Burton is another filmmaker like Raimi who perhaps best operates when in a slump: I’m thinking of Frankenweenie after Dark Shadows, or Charlie And The Chocolate Factory after Planet Of The Apes and Big Fish. Specifically, I think Raimi’s best film came out of the period after the failures of Army Of Darkness and The Quick And The Dead. At best, Raimi’s early career is checkered – literally, a hit followed by a miss – for every The Evil Dead, a Darkman. But after The Quick And The Dead, he gives up movies for three years to concentrate on developing his Hercules TV series. He comes back with A Simple Plan in 1998, an excellent, thoughtful thriller about two brothers and a friend who find $4 million inside a crashed plane in the snowy Minnesota countryside.

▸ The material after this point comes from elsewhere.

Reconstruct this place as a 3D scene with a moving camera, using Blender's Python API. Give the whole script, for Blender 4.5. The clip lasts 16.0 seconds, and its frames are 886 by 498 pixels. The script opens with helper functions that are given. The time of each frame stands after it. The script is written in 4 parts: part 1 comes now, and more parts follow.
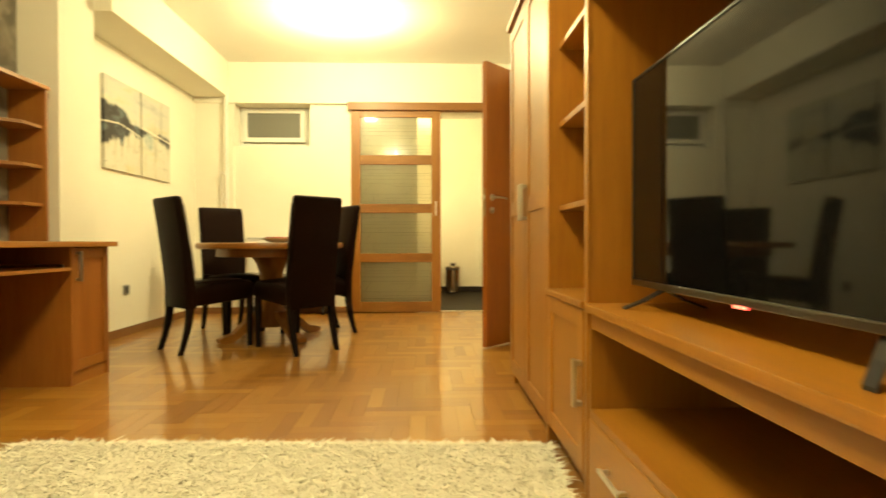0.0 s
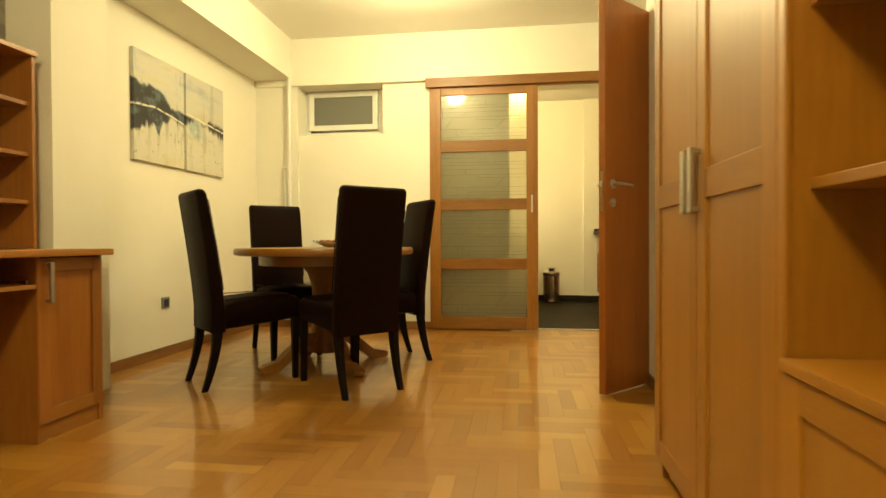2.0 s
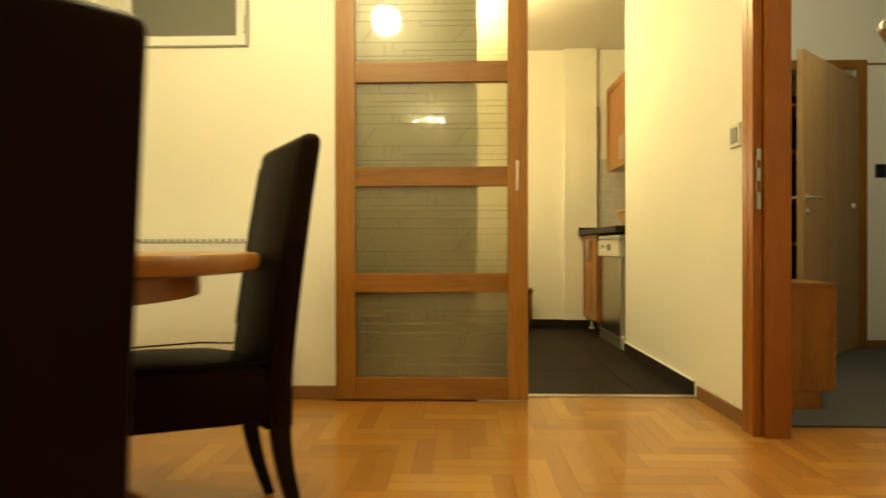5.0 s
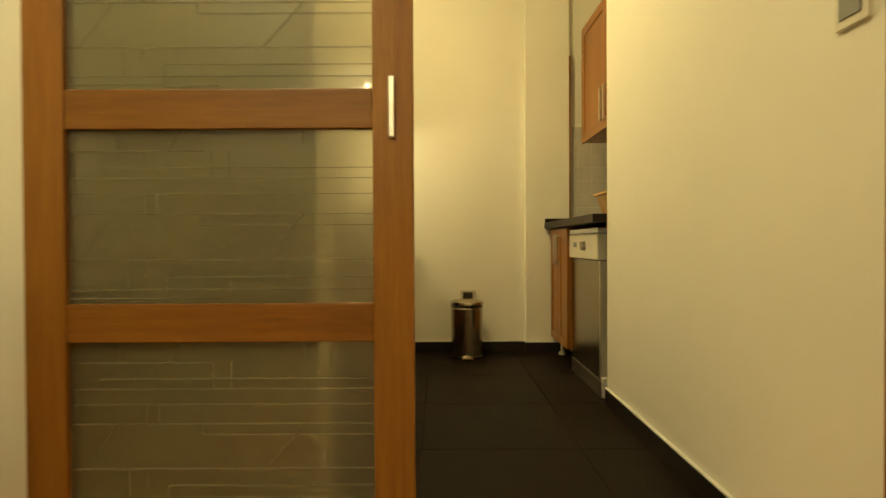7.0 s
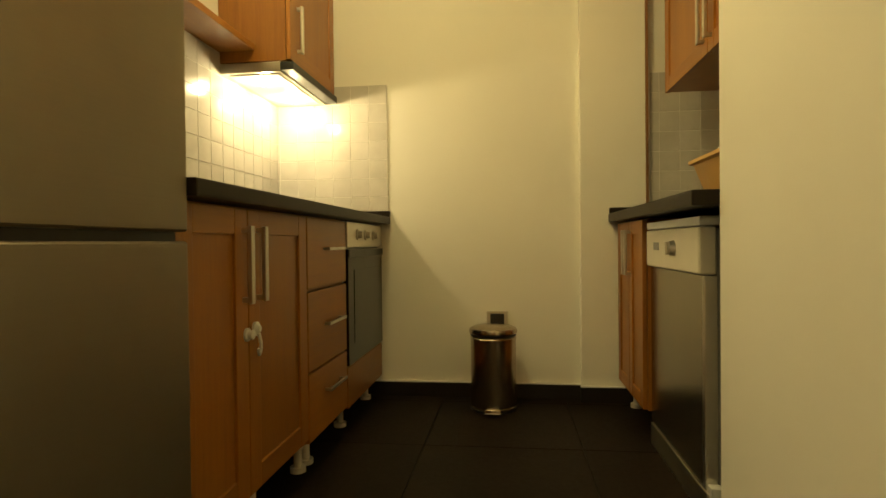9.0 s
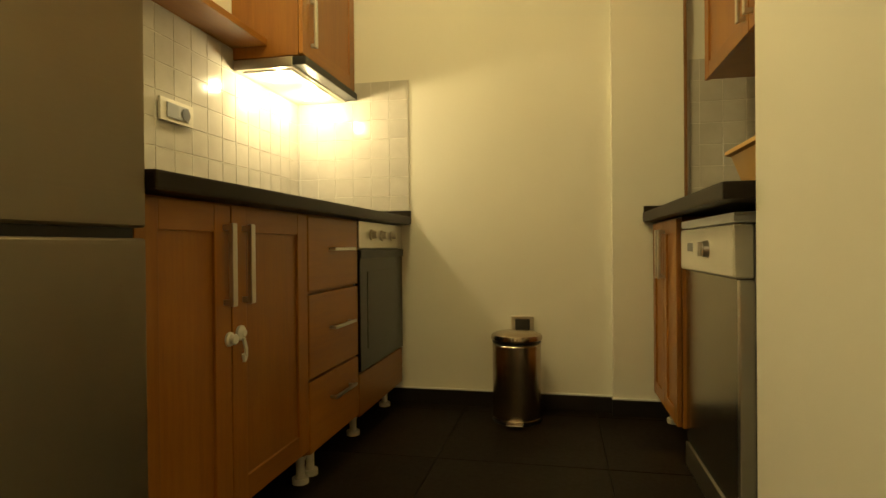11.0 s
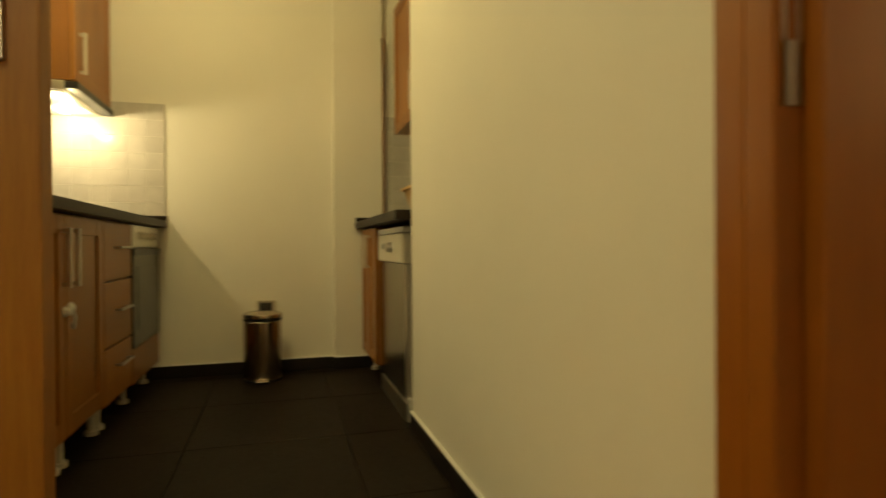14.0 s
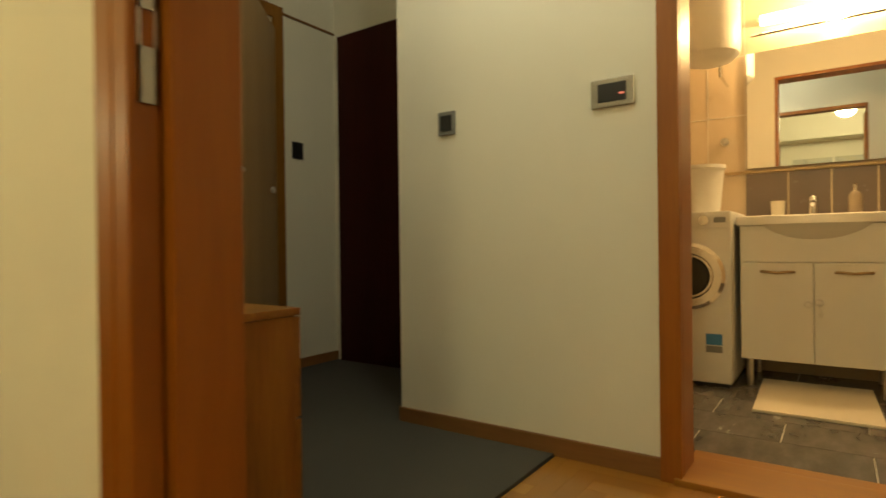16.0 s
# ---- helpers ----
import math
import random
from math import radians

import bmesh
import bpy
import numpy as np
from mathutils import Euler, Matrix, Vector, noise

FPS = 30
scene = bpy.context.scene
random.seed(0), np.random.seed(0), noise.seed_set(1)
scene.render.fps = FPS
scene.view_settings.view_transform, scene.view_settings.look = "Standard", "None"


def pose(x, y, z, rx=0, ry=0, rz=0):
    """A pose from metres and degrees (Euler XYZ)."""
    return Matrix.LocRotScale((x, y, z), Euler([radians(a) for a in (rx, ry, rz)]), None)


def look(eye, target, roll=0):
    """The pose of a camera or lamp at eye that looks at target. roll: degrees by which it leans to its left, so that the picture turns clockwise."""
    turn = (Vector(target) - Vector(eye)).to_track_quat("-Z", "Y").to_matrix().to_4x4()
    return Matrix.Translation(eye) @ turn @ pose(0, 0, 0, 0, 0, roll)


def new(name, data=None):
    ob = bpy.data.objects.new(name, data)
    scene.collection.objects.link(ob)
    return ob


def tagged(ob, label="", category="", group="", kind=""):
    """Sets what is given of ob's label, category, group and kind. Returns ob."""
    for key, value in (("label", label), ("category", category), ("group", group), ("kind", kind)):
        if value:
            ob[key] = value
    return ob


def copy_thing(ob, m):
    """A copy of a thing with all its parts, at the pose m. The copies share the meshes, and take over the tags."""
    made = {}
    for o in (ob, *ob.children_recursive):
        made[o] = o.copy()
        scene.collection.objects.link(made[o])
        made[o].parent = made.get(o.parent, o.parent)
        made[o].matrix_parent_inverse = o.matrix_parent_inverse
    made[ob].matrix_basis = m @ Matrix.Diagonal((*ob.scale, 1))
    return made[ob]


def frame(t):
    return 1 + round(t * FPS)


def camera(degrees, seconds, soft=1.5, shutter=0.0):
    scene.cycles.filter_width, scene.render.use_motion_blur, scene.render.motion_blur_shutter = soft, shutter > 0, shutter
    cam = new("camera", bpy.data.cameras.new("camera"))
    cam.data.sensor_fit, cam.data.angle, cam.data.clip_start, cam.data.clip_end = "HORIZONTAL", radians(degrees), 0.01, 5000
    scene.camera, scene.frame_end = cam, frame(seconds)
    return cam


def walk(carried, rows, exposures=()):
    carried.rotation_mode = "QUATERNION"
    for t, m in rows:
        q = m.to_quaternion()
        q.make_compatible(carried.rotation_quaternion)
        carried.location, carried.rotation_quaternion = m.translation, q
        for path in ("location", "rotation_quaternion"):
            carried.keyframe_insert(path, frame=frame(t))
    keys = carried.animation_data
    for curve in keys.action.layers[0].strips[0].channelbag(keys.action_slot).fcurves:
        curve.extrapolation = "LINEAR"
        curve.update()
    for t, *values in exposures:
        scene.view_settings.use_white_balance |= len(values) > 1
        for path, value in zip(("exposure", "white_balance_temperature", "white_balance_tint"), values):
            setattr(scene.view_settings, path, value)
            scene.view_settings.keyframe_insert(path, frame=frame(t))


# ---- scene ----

Inevitable comparisons to Fargo aside, A Simple Plan is a terrific character piece – usual for Raimi, who’s never been especially strong in that area – with three excellent performances from Bill Paxton and Billy Bob Thornton as the two brothers and Bridget Fonda as Paxton’s wife. It’s a study in greed, as the plan to split the money equally come spring gradually falls apart – a riff on a Canterbury Tale. Raimi reins in his usual kinetic camera tricks, and shoots everything like a snowy film noir – there’s brilliant shots of black crows sitting on spindly tree branches filmed against the muted, white Minnesota landscape. There’s a sense of consequence, too: broadly, Raimi’s violence is cartoonish, or throwaway, but here as the story develops and double crosses become triple crosses you sense the weight of each, grim decision making its mark on the film’s characters.
I wish Raimi had made more films like A Simple Plan. Everything since seemed to regress back to EC-style horror capers or superhero movies – again, of variable quality. It’s hard to imagine him returning to this kind of intimate, character-driven piece – but I wish he would. A Simple Plan is a very good film indeed.